Nelson’s prose flows rather well and she comes across as engaging and involved in the material and ideas. In a number of places a reader can sense the voice of an experienced teacher unpacking a complex text for her students. She has taken pains to make the volume accessible for non-specialists and motivated students, offering passages in translation (mostly without the original Greek), providing ample background and support (e.g., the glossary and synopses), and glossing technical terms so that the book is relatively light on jargon. In recognition of these efforts, this reviewer would like to be able to recommend the book as an engaging, thought-provoking series of observations and explorations on an important topic. Unfortunately, underlying problems mean that I can make only the most limited recommendation
Some problems result from a narrower vision of comedy and tragedy than Nelson confesses to. Fundamentally, despite all her talk about the two genres, she reads comedy as a scholar of tragedy who considers thematic coherence, with a smattering of post-modern literary dynamics, the essence of tragedy. Her reflex is to define comedy by how it differs from this tragic essence, even though she presents this book as focused on Aristophanes. Devotees of fifth-century comedy are likely to find her presentation lopsided. She invokes paradox and ambivalence to define comedy so often that the effect becomes wearisome. She posits paradoxes and then insists that comedy, at least Aristophanes, demands acceptance of inconsistency and indeterminacy. Maybe so, but it also easily comes across as the sort of airy sophistry that Aristophanes routinely mocks and deflates.

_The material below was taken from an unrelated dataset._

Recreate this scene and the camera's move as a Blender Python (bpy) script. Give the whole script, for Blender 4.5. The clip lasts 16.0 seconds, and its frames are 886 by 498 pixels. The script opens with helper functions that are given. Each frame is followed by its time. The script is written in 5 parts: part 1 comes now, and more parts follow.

No study can cover every aspect of these two enormously complex and elusive genres, of course, and Nelson acknowledges that her study is circumscribed to a set of specific foci, even after being somewhat dismissive of previous studies for being limited. A more serious problem is that, despite gaps in her coverage, Nelson is rather fond of generalizations in order to polarize Aristophanes and his tragic brethren. Most of these generalizations are unnecessary to begin with, as Nelson rarely builds up a sustained argument from them. Rather than catalog these generalizations, I will attempt to characterize their flavor and associated faults. Many are vague and ill-defined. The terms and semantic range of “necessity” and “freedom” are never defined or discussed, for example. Typical also is “character” in Chapter 4, where Nelson seems to assume that Aristotelian notions of character are the essence of tragic roles and then cites scholarly debate about a topic as a substitute for articulating and orienting her own position. A number of declarations are unclear, such as, “…just as the meaning of tragedy lies in the tragedy itself, so also the meaning of comedy is located in the comedy” (7) and “In the Oresteia, the city is a fundamental part of the cosmos. In the Bacchae, the political is challenged, and devastated, by Dionysus. But in both, in contrast to the Acharnians ’ location of the city squarely within the world of contingency, the city is involved in a necessity that lies well beyond the political. This, I would argue, represents an overall tendency,” (111); or banal: “But while Dikaiopolis and Trugaios are strikingly similar, the difference between them is equally obvious” (224). Many theses or conclusions are vague, unsubstantiated, or both, such as when Nelson claims that non-Athenian material is mostly irrelevant in Attic drama (25).
Nelson’s uneven coverage comes across as shaped, frankly, by passages more easily understood in translation and for which there is ample discussion in (overwhelmingly English) secondary literature. This creates problems when it comes to close readings, since Nelson does not see the deeply paradoxical discourse of tragedy and how close comic language, and not just paratragedy, is to it. Thus her discussion of diction in tragic and comic language is underdeveloped. Her lack of attention to detail and penchant for generalizations lead to outright errors, such as saying that Demos in Knights is called a “monarch” rather than a “tyrant” (195), when he is in fact called tyrannos (line 1114). Nelson never addresses meter, where similarities and differences between tragedy and comedy abound at a very detailed level, nor does she take meaningful account of the registers of language in any detail, such as Aristophanes’ startling range of vocabulary and creative use and extension of language, which earned him praise among ancient commentators familiar with a great many Classical Greek texts. Except for some general comments about the role of the chorus, Nelson bypasses choral song in both genres, in the process excluding not just enormous amounts of text and performance but areas of topic and expression where the genres overlap and diverge (her statement “tragedy is composed of dialogue…” [246] is unintentionally revealing in this regard). Her treatment of more obscure or indirect evidence tends to be simplistic, as when she cites Antiphanes fr. 189 to support the canard that “the stories of tragedy were known to the audience” (33). The passage gives examples of the body of communal knowledge that tragedians could capitalize on and does not at all say that audiences already knew what narratives were to come.
Non-specialists should therefore avoid this book, since Nelson’s confident generalities will mislead them on many crucial points. Readers already familiar with the limited but tricky evidence behind Nelson’s problematic claims, and with a fine-grained knowledge of the Greek texts, can filter out these problematic statements and skim for the truly novel and productive observations that she does make. This still leaves a lot of work for the professional reader, which is a shame, as it makes less accessible the more intriguing and productive material, especially that on satyr plays.